Second Circuit Holds that Internal Complaints Suffice Under the FLSA’s Anti-Retaliation Provision
In a unanimous decision, the Second Circuit ruled on April 20 that internal complaints to an employer are protected from retaliation under the Fair Labor Standards Act (FLSA). Employers within the Second Circuit — New York, Vermont, and Connecticut — now face greater exposure for retaliation claims under the FLSA when an employee makes an internal complaint.
The FLSA provides that an employer cannot retaliate against an employee for making “any complaint” about a wage and hour issue under the FLSA. The U.S. Supreme Court’s 2011 ruling in Kasten v. Saint-Gobain Performance Plastics Corp. made clear that “any complaint” under the FLSA’s anti-retaliation provision included oral complaints. But the Second Circuit was the lone circuit court holding that internal complaints were not protected — an issue that the Supreme Court did not reach in Kasten.
Darnell Greathouse, a security guard, claimed that his supervisor at JHS Security Inc. retaliated against him after he complained internally about the nonpayment of his wages. While Greathouse prevailed on his wage claims, the district court, citing Second Circuit precedent, rejected his retaliation claim because he failed to formally notify the Department of Labor or an external agency.
In Greathouse v.
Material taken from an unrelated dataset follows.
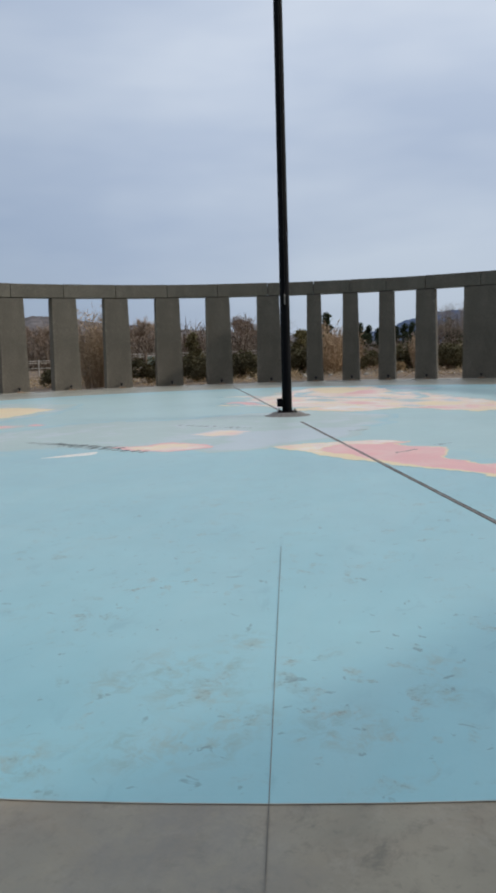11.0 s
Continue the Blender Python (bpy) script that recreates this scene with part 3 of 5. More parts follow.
# ---- the ring's plan: middle of each pillar in degrees, and its width at the foot ----
RING = [(177.46, 1.80), (170.87, 1.44), (163.80, 1.50), (156.54, 1.86), (149.62, 1.13), (143.90, 0.99), (139.02, 0.91), (133.99, 0.83), (128.12, 1.30), (121.55, 1.30), (115.02, 1.31), (108.39, 1.31), (101.76, 1.27), (95.05, 1.36), (88.69, 1.25), (82.08, 1.27), (75.44, 1.79), (68.75, 1.78), (61.59, 1.29), (54.47, 1.30), (47.52, 1.31), (40.47, 1.30), (33.35, 1.33), (26.28, 1.33)]
RING += [(19.19, 1.27), (12.75, 0.85), (7.69, 0.88), (2.59, 0.93), (-2.72, 1.14), (-10.01, 1.79), (-17.44, 1.49), (-24.37, 1.46), (-31.19, 1.29), (-37.53, 1.10), (-43.21, 0.92), (-48.60, 0.91), (-54.00, 0.92), (-59.93, 1.29), (-66.59, 1.38), (-73.15, 1.37), (-79.63, 1.39), (-86.19, 1.40)]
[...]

JHS Security Inc., the Second Circuit reversed on the FLSA retaliation claim, finding that the Supreme Court’s opinion in Kasten had “cast doubt” on the validity of its earlier decisions requiring a written complaint filed with a government agency. According to the Second Circuit:
“An employee may premise a FLSA retaliation claim “on an oral complaint made to an employer, so long as – pursuant to Kasten – the complaint is ‘sufficiently clear and detailed for a reasonable employer to understand it, in light of both content and context, as an assertion of rights protected by the statute and a call for their protection.’”
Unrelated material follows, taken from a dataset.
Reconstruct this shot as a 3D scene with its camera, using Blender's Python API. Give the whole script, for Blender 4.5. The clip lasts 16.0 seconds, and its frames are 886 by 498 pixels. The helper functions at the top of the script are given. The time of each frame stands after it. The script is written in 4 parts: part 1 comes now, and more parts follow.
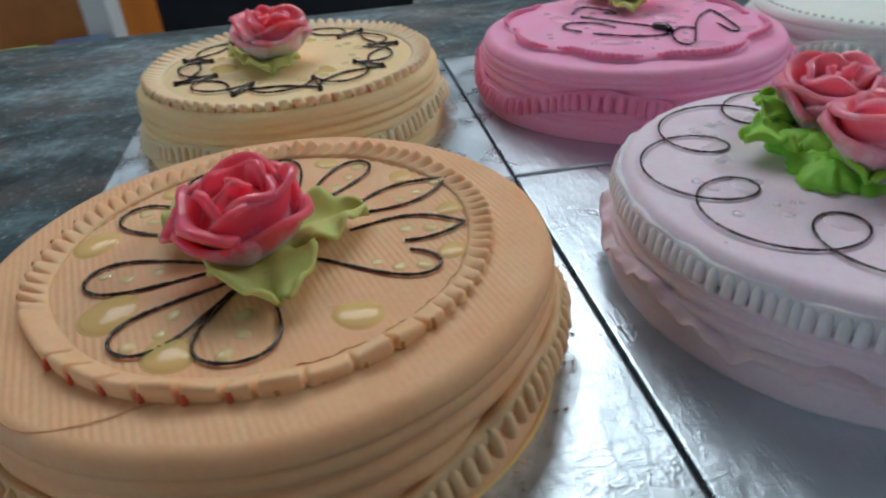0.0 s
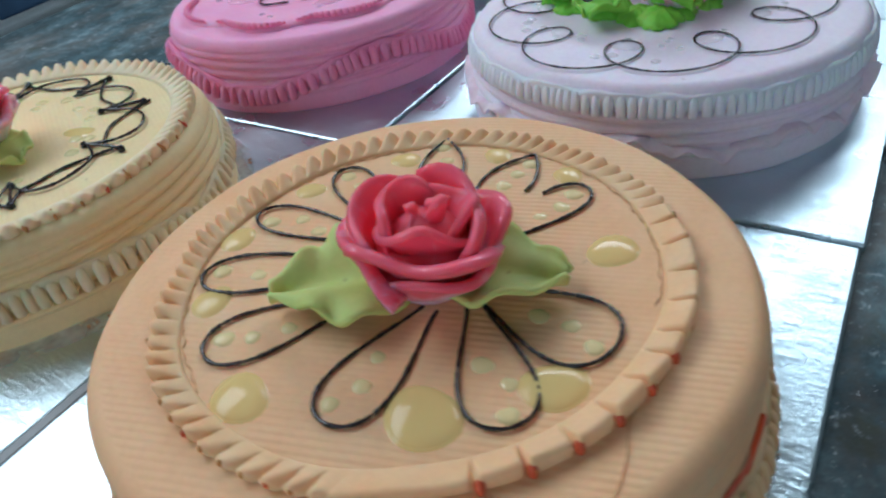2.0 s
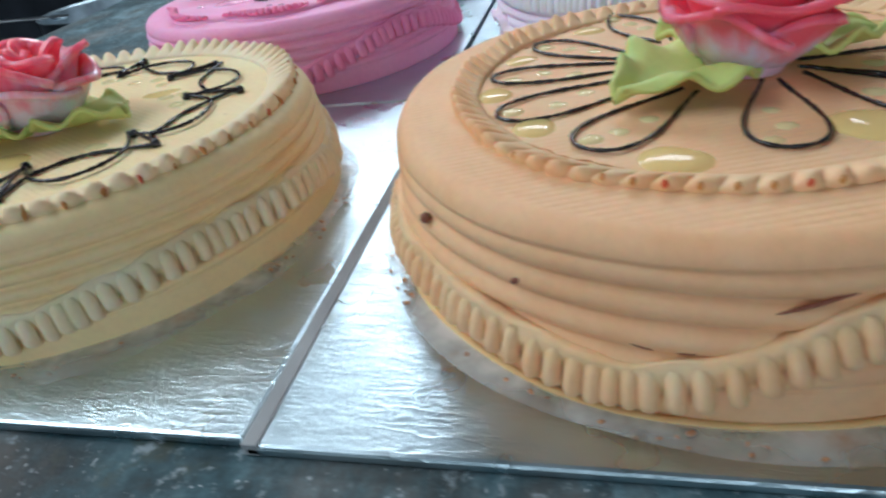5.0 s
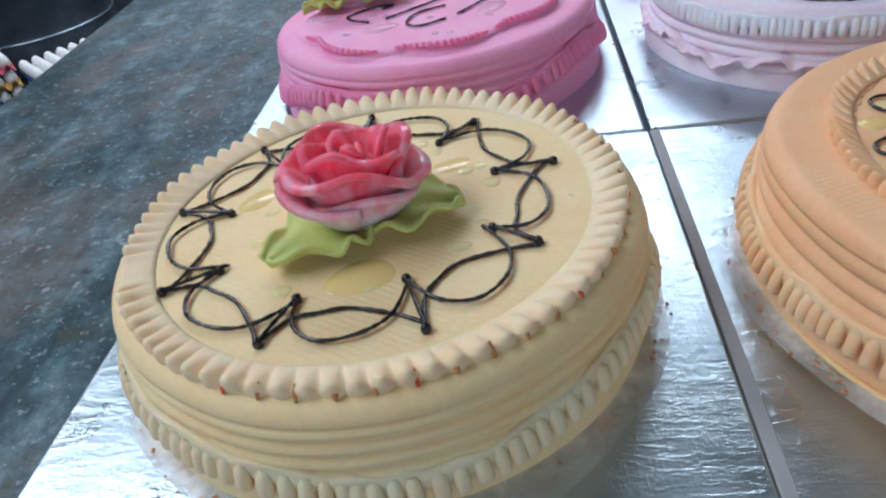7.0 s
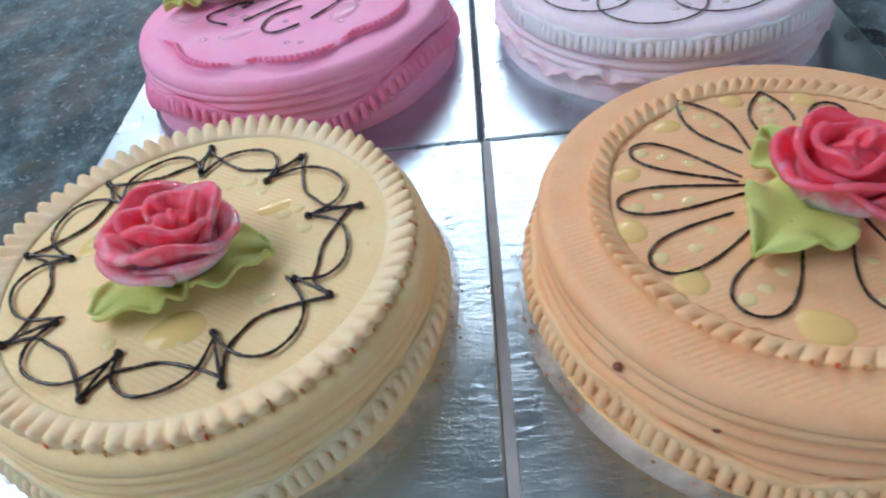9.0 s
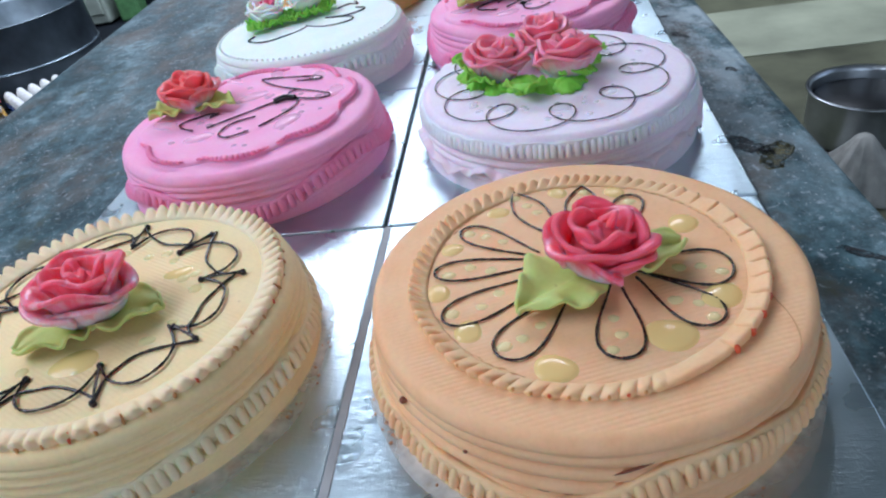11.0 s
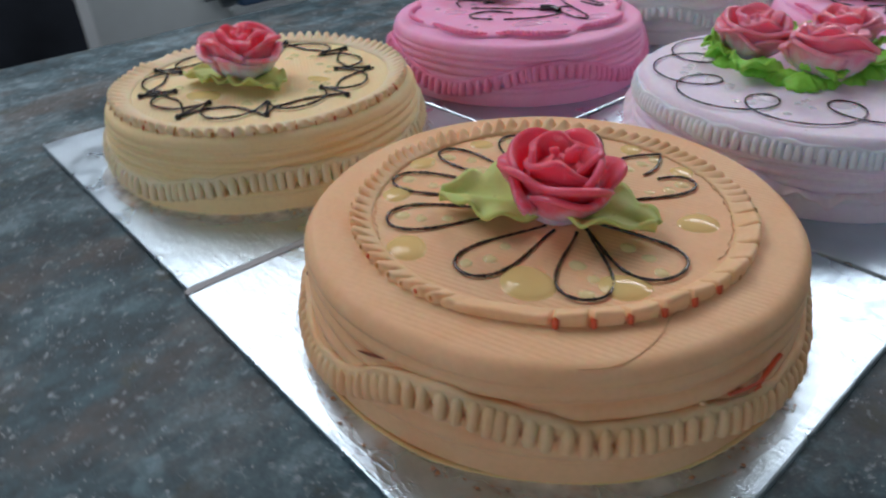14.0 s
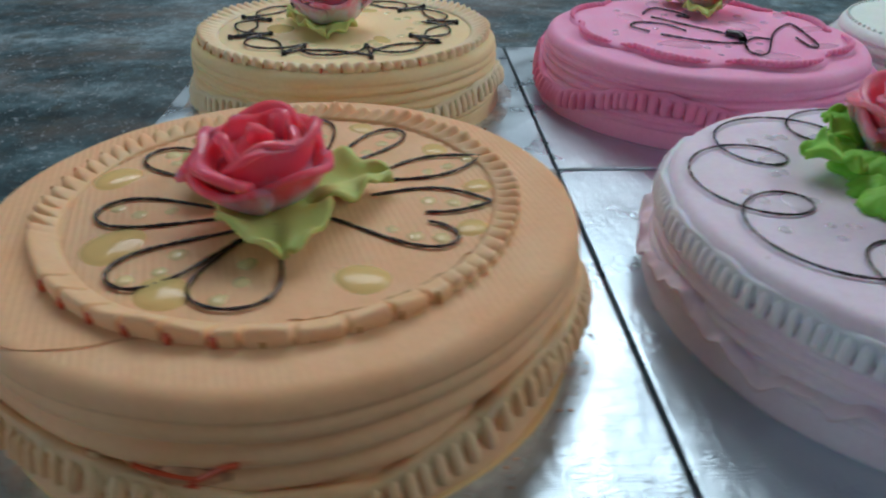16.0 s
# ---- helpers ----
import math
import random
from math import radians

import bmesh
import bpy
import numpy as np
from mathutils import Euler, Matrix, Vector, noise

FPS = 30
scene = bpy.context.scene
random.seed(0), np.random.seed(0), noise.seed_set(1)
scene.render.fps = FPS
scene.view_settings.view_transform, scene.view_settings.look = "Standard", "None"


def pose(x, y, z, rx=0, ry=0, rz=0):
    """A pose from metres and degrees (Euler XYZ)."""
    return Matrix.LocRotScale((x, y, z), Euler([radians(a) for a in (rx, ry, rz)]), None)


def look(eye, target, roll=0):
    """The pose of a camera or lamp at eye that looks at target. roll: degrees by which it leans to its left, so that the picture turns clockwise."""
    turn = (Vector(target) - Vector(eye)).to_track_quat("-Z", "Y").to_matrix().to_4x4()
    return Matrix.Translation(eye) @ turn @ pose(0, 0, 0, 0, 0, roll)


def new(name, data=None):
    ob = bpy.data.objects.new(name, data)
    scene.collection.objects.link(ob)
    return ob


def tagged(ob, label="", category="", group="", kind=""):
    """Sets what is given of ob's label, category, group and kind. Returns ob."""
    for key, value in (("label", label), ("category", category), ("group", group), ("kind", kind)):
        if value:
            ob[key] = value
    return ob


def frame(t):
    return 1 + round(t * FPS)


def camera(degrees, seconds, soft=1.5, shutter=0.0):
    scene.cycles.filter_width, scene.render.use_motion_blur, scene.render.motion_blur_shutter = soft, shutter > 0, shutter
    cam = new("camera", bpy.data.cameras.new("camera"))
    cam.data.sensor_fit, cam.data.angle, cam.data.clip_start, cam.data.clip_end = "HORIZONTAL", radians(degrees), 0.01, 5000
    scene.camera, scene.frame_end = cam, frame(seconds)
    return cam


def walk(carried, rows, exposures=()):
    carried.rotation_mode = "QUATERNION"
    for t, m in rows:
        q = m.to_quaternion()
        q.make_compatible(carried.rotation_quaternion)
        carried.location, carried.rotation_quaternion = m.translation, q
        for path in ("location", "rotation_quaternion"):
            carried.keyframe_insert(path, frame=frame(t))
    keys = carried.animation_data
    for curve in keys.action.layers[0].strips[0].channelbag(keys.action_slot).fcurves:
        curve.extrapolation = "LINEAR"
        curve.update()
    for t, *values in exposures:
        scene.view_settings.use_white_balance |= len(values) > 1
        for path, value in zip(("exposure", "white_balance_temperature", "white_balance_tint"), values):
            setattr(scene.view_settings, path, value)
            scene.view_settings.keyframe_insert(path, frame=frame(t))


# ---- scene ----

Best Practices Following Greathouse
Greathouse expands FLSA anti-retaliation provision to cover internal complaints. Many states, including New York, have long provided broad protection for internal complaints and even complaints to some third parties, such as labor unions. The potential for increased liability under the FLSA serves as an important reminder that employers should:
- Update retaliation policies and complaint procedures;
- Train supervisors and managers how to spot complaints;
- Investigate and take remedial steps to address any issues;
- Protect the complaining party from retaliation; and
- Consult with legal counsel as necessary.